# Multiplying numbers with different signs

Find the product of numbers with different signs. Created by Monterey Institute for Technology and Education.
Video transcript
Find the product 4 times negative 5 times negative 7.5. So we're just multiplying three numbers right here, some are positive, some are negative. We could actually do this in any order, but let's just go left to right. So let's start with the 4 times the negative 5. And then we'll multiply whatever we get there times negative 7.5. So let's just rewrite the problems. We have 4 times negative 5, times negative 7.5. I really don't have to write that dot there. If you just have 4 and then in parentheses a negative 5, that means 4 times negative 5. Now, the first thing you need to realize is that a positive times a positive is obviously a positive.

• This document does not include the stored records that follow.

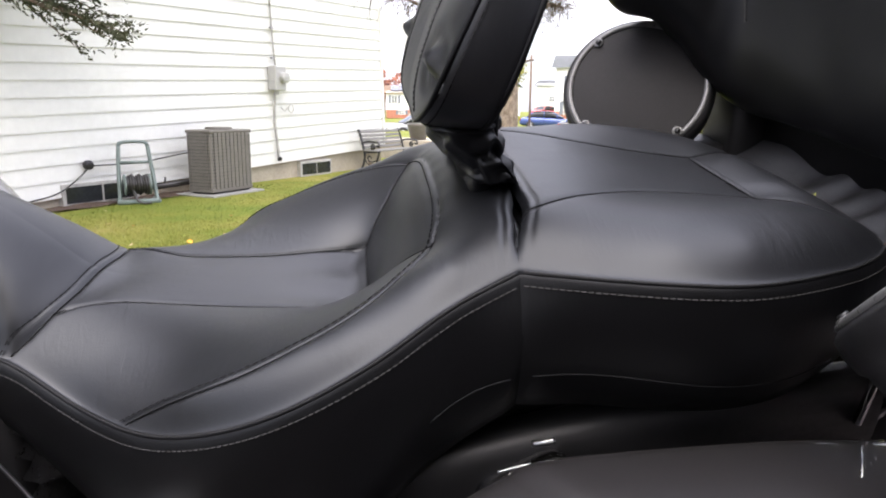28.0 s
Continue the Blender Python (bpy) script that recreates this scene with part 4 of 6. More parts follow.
for side in (1, -1):
    # a short grey trim box, a chrome dome and small bright fittings between seat and bag
    hous = [[(x, side * (y + a), z + b) for a, b in superellipse(hy, hz, 24, 3)] for x, y, z, hy, hz in spline([(0.070, 0.178, -0.100, 0.006, 0.006), (0.076, 0.179, -0.096, 0.011, 0.012), (0.100, 0.181, -0.084, 0.012, 0.014), (0.125, 0.182, -0.072, 0.011, 0.012), (0.134, 0.183, -0.068, 0.005, 0.005)], 16)]
    fit = bpart("shock_cover", loft(hous), DULLMETAL, None, "small dull metal cover with a chrome edge beside the saddlebag")
    bpart("chrome_edge", tube(spline([(0.082, side * 0.194, -0.063), (0.094, side * 0.195, -0.059), (0.105, side * 0.196, -0.056)], 12), 0.0012, 6), STEEL, fit)
    bpart("fitting", tube(spline([(0.108, side * 0.186, -0.047), (0.116, side * 0.19, -0.043), (0.122, side * 0.19, -0.042)], 8), 0.0024, 8), STEEL, None, "small steel fitting")
    bpart("inner_panel", boxed(-0.06, 0.40, min(side * 0.13, side * 0.196), max(side * 0.13, side * 0.196), -0.32, -0.105, 0.012), PLASTIC, None, "black inner panel beside the saddlebag")
    bpart("under_tray", loft([[(x, side * (0.155 + a), -0.10 + z + b) for a, b in superellipse(0.022, 0.035, 24, 3)] for x, z in ((-0.15, -0.05), (0.0, -0.01), (0.2, 0.03), (0.38, 0.045))]), PLASTIC, None, "black plastic tray under the seat")
    bpart("tail_tube", tube(spline([(0.40, side * 0.13, -0.02), (0.45, side * 0.15, -0.09), (0.52, side * 0.18, -0.10), (0.60, side * 0.19, -0.06)], 24), 0.009, 10), CHROME, None, "chrome support tube behind the seat")
    bpart("support_strut", tube([(0.43, side * 0.118, -0.10), (0.50, side * 0.122, -0.03)], 0.006, 8), CHROME, None, "chrome strut")
    bpart("red_reflector", loft([[(0.52 + a, side * (0.145 + b), z) for a, b in superellipse(0.018, 0.010, 20, 3)] for z in (-0.095, -0.088, -0.070, -0.064)]), REDLENS, None, "red side reflector")
    bpart("frame_tube", tube(spline([(-0.025, side * 0.180, -0.092), (-0.06, side * 0.185, -0.18), (-0.131, side * 0.185, -0.367), (-0.20, side * 0.17, -0.48)], 20), 0.0115, 14), CHROME, None, "upright chrome tube under the seat")
    hornc = [[(x, side * (0.178 + a), z + b) for a, b in superellipse(r, r, 28, 2.4)] for x, z, r in spline([(-0.385, -0.190, 0.012), (-0.38, -0.192, 0.024), (-0.30, -0.218, 0.026), (-0.225, -0.248, 0.025), (-0.212, -0.254, 0.020), (-0.208, -0.256, 0.006)], 24)]
    bpart("horn_cover", loft(hornc), CHROME, None, "polished chrome cover beside the engine")
    bpart("mounting_nut", disc(0.011, 0.02, 6, pose(-0.200, side * 0.185, -0.272, 0, 70, 0), 0.002), STEEL, None, "steel nut below the chrome cover")
    dome = [[(-0.40 + a, side * y, -0.47 + b) for a, b in superellipse(r, r, 40, 2)] for y, r in spline([(0.13, 0.105), (0.20, 0.108), (0.225, 0.098), (0.238, 0.06), (0.242, 0.006)], 18)]
    bpart("engine_cover", loft(dome), CHROME, None, "round polished chrome engine cover")
bpart("seat_base", boxed(0.02, 0.28, -0.135, 0.135, -0.085, 0.02, 0.015, 2), PLASTIC, None, "black plastic base under the seat")
fender = []
for a in np.linspace(-0.5, 2.3, 26):
    fender.append([(0.42 + 0.36 * math.sin(a), y, -0.44 + 0.36 * math.cos(a) + 0.02 * (1 - (y / 0.11) ** 2)) for y in np.linspace(-0.11, 0.11, 13)])
fb2 = loft(fender, closed=False, cap=False)
bmesh.ops.solidify(fb2, geom=fb2.faces[:], thickness=0.006)
bpart("rear_fender", fb2, PAINTF, None, "dark rear fender")


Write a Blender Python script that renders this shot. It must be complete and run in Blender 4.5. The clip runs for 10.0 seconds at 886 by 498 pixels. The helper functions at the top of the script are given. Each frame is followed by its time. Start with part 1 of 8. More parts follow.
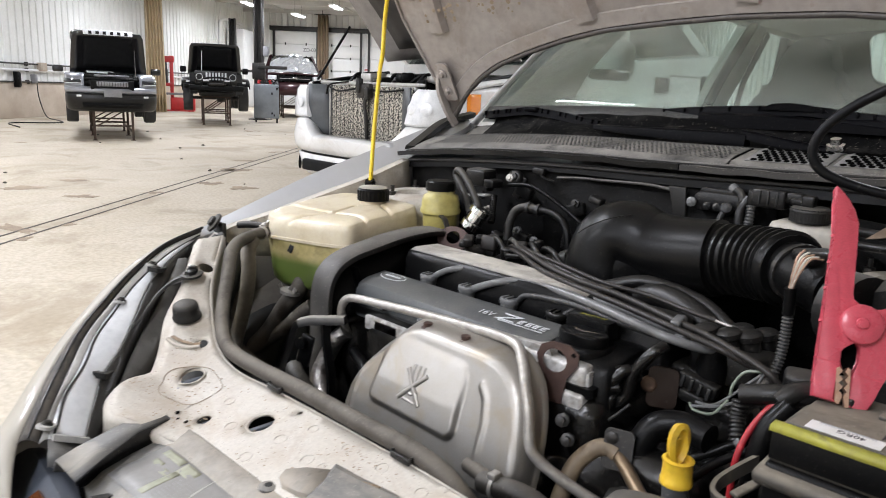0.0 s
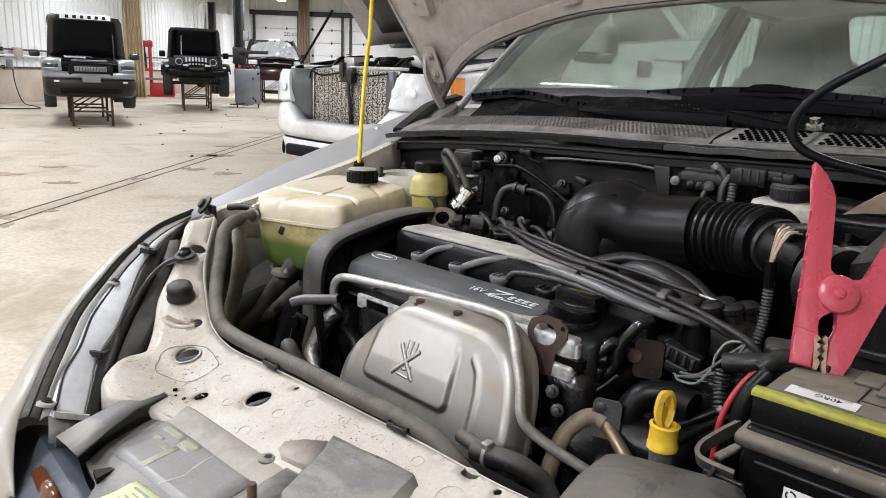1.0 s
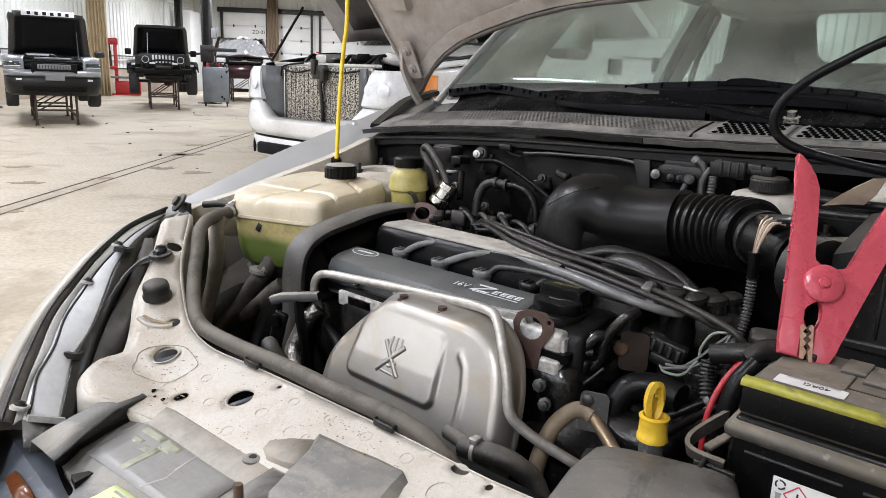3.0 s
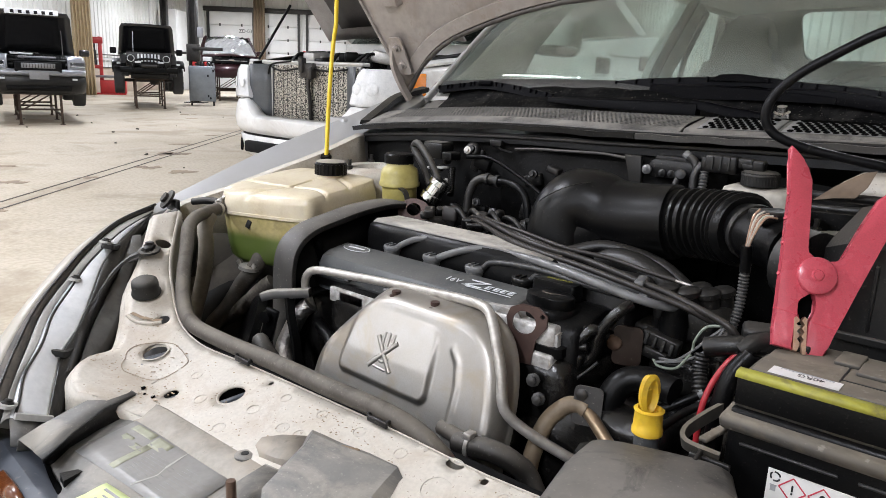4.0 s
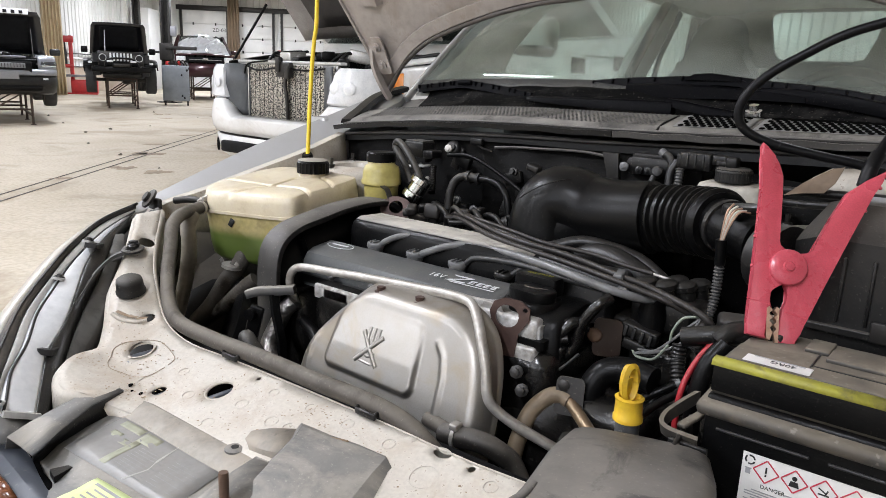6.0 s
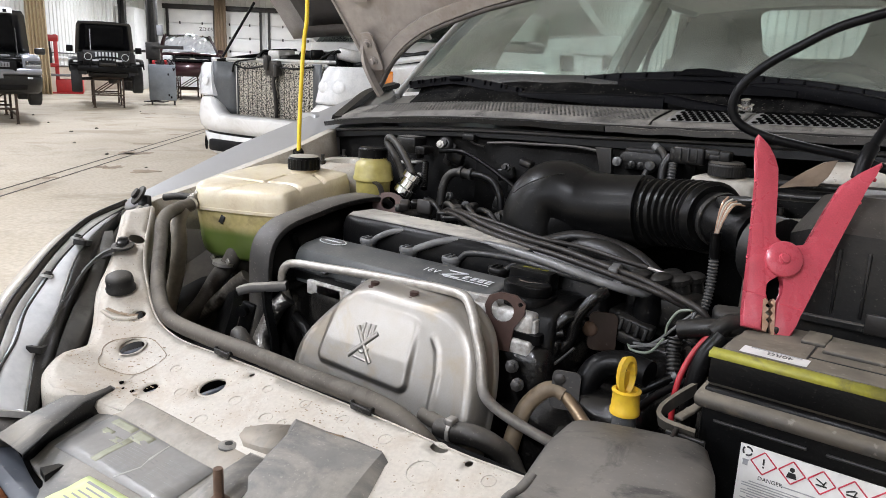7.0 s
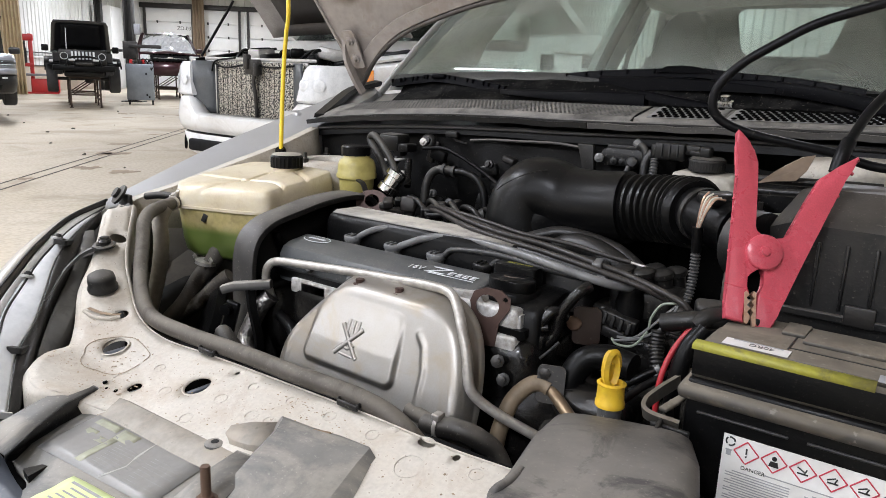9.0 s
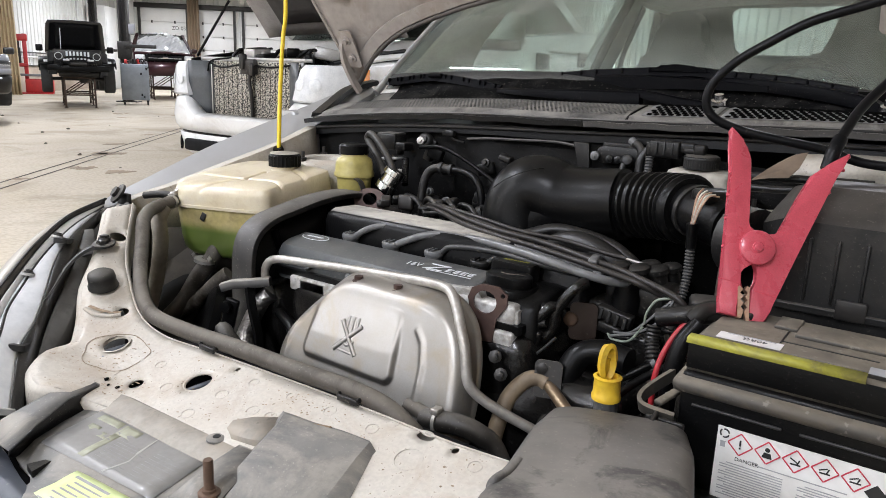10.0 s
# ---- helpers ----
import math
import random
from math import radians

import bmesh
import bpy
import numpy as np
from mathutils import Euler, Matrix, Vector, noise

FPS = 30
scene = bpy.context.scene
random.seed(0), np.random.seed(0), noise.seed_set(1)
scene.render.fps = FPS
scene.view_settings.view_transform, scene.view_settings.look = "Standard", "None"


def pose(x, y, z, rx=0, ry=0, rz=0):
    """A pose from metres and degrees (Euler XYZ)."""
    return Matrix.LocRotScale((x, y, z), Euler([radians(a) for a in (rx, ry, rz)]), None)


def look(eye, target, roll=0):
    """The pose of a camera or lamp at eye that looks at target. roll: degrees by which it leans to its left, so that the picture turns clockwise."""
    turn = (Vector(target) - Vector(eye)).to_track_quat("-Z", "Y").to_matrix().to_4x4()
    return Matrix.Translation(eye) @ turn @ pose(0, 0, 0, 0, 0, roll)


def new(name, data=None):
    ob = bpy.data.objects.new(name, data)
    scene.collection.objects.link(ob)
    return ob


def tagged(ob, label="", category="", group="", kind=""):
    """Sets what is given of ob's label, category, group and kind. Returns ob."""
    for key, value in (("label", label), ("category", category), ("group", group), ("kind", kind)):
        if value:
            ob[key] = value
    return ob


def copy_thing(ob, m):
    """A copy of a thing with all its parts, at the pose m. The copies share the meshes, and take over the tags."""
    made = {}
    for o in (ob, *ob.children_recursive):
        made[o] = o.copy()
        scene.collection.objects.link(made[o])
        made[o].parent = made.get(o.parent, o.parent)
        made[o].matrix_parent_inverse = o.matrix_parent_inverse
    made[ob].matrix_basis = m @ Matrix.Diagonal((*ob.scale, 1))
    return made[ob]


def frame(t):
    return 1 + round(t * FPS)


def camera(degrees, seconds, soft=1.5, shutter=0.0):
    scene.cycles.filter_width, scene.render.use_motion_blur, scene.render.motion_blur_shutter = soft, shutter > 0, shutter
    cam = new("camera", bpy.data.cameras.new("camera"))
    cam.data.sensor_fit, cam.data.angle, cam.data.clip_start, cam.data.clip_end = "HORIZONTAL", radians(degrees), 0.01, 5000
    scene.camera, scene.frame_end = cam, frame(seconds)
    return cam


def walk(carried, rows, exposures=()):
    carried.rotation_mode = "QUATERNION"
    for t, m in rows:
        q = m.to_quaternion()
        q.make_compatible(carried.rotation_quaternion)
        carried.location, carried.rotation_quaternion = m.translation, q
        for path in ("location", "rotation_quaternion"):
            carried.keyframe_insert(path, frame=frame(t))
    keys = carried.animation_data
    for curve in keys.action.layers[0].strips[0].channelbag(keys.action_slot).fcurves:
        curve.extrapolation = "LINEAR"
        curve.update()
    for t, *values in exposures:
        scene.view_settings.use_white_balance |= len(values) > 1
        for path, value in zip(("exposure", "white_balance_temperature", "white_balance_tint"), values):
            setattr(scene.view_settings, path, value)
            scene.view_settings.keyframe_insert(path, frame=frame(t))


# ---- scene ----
cam = camera(62.8, 10.0, soft=0.72, shutter=0.5)
PATH = [
    (0, (0.817, -0.761, 1.151), (-0.558, 0.627, 0.724), 2.4),
    (0.1, (0.811, -0.780, 1.152), (-0.562, 0.607, 0.716), 2.4),
    (0.2, (0.808, -0.797, 1.150), (-0.558, 0.594, 0.706), 2.4),
    (0.3, (0.813, -0.798, 1.147), (-0.553, 0.592, 0.700), 2.3),
    (0.5, (0.823, -0.791, 1.141), (-0.539, 0.602, 0.688), 2.3),
    (1, (0.828, -0.792, 1.144), (-0.507, 0.623, 0.68), 2.3),
    (1.5, (0.826, -0.782, 1.143), (-0.491, 0.65, 0.679), 2.4),
    (2, (0.813, -0.791, 1.139), (-0.487, 0.656, 0.674), 2.4),
    (2.5, (0.81, -0.796, 1.137), (-0.479, 0.661, 0.672), 2.3),
    (4, (0.798, -0.8, 1.125), (-0.454, 0.688, 0.66), 2.3),
    (4.5, (0.799, -0.8, 1.121), (-0.442, 0.699, 0.658), 2.3),
    (5, (0.801, -0.81, 1.124), (-0.427, 0.7, 0.66), 2.3),
    (5.5, (0.808, -0.823, 1.127), (-0.407, 0.696, 0.663), 2.3),
    (7, (0.795, -0.829, 1.114), (-0.384, 0.719, 0.65), 2.3),
    (7.5, (0.794, -0.827, 1.112), (-0.372, 0.73, 0.648), 2.2),
    (8, (0.792, -0.831, 1.109), (-0.364, 0.734, 0.646), 2.2),
    (8.5, (0.794, -0.838, 1.114), (-0.353, 0.733, 0.649), 2.2),
    (9, (0.794, -0.836, 1.11), (-0.344, 0.741, 0.646), 2.2),
    (9.5, (0.8, -0.842, 1.111), (-0.334, 0.739, 0.647), 2.1),
    (10, (0.8, -0.85, 1.109), (-0.329, 0.734, 0.644), 2.1),
]
walk(cam, [(t, look(eye, target, roll)) for t, eye, target, roll in PATH])

# ---------------------------------------------------------------- light
HALL = pose(0, 0, 0, 0, 0, 41.84)          # the hall: local y runs down its length, local x across it
world = bpy.data.worlds.new("world")
scene.world = world
world.use_nodes = True
wn = world.node_tree.nodes
wn["Background"].inputs[0].default_value = (0.75, 0.85, 1.0, 1)
wn["Background"].inputs[1].default_value = 0.02
scene.view_settings.exposure = 0.0
LAMP_WATTS = 161


# ---------------------------------------------------------------- helpers for meshes
def thing(name, m=None, label="", category="", group="", kind=""):
    ob = new(name)
    ob.empty_display_size = 0.1
    ob.matrix_basis = m or Matrix()
    return tagged(ob, label, category, group, kind)


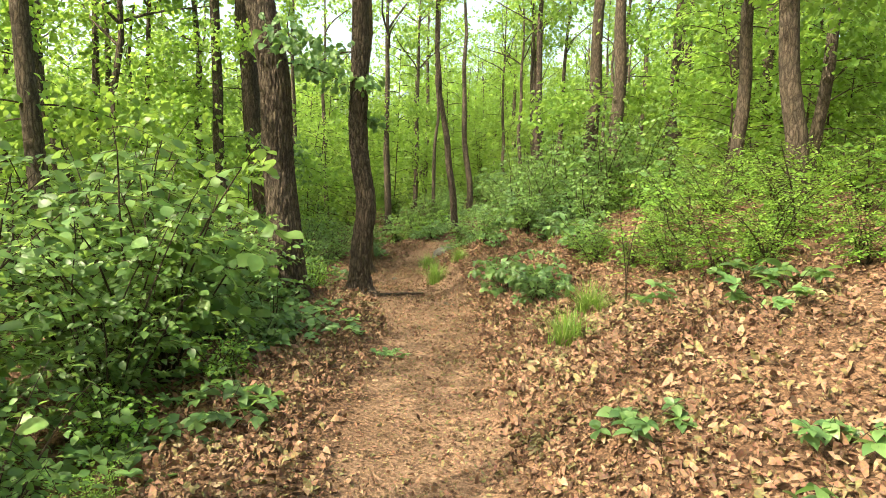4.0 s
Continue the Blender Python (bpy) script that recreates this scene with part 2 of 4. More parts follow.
def stone_material():
    m, t, bsdf, out = material("granite")
    coord = t.nodes.new("ShaderNodeTexCoord")
    grain = node(t, "ShaderNodeTexNoise", Scale=70.0, Detail=6.0, Roughness=0.8)
    patches = node(t, "ShaderNodeTexNoise", Scale=3.5, Detail=5.0, Roughness=0.6)
    for n in (grain, patches):
        t.links.new(coord.outputs["Object"], n.inputs["Vector"])
    c1 = ramp(t, patches.outputs["Fac"], [(0.3, (0.052, 0.047, 0.041)), (0.5, (0.085, 0.077, 0.068)), (0.72, (0.122, 0.111, 0.098))])
    pits = node(t, "ShaderNodeTexVoronoi", Scale=26.0)
    lichen = node(t, "ShaderNodeTexNoise", Scale=11.0, Detail=6.0, Roughness=0.7)
    for n in (pits, lichen):
        t.links.new(coord.outputs["Object"], n.inputs["Vector"])
    spots = ramp(t, pits.outputs["Distance"], [(0.10, (0.45, 0.43, 0.40)), (0.35, (1.0, 1.0, 1.0))])
    pale = ramp(t, lichen.outputs["Fac"], [(0.56, (0.0, 0.0, 0.0)), (0.68, (1.0, 1.0, 1.0))])
    c2 = mix_colour(t, 0.7, c1.outputs[0], spots.outputs[0], "MULTIPLY")
    c2 = mix_colour(t, pale.outputs[0], c2, (0.140, 0.132, 0.115))
    t.links.new(mix_colour(t, 0.7, c2, grain.outputs["Color"], "SOFT_LIGHT"), bsdf.inputs["Base Color"])
    bsdf.inputs["Roughness"].default_value = 0.85
    bump = node(t, "ShaderNodeBump", Strength=0.8, Distance=0.02)
    t.links.new(mix_colour(t, 0.5, grain.outputs["Fac"], lichen.outputs["Fac"]), bump.inputs["Height"])
    t.links.new(bump.outputs[0], bsdf.inputs["Normal"])
    return m


M_STONE = stone_material()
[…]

A positive times a negative, or a negative times a positive, when you have different signs, you're going to end up with a negative. If you have same signs, even if you have a negative times a negative, you're going to have a positive as well. So let's just work that out in this problem. So you have 4 times negative 5. 4 times 5 would be 20. Let me do this in a different color. So 4 times 5 would be 20. But we have a positive times a negative, so it's going to be a negative. Different signs mean we're going to have a negative. So it becomes negative 20 times negative 7.5. So let's figure out what that is. We have to multiply 20 times 7.5. We could do that out here. So 7.5 times 20. 0 times 5 is 0. 0 times 7 is 0. Put a 0 here, because we're obviously not going to multiply by 2. We're actually multiplying by 20. So 2 times 5 is 10. 2 times 7 is 14, plus 1 is 15. And we get a 0, we get a 0, we get a 5. I'm just adding here. You get a 1. And then you count the numbers you have behind the decimal point. We only have one digit behind the decimal point in both numbers. So you only go one digit behind the decimal point in our product. So the answer here is 150. So this is equal to 150. And now we just have to think about is it going to be positive or negative. We have a negative times a negative. They are the same sign. So it's going to result in a positive number. So our final answer is 150. And if we actually wanted to keep the precision here, we could write 150.0.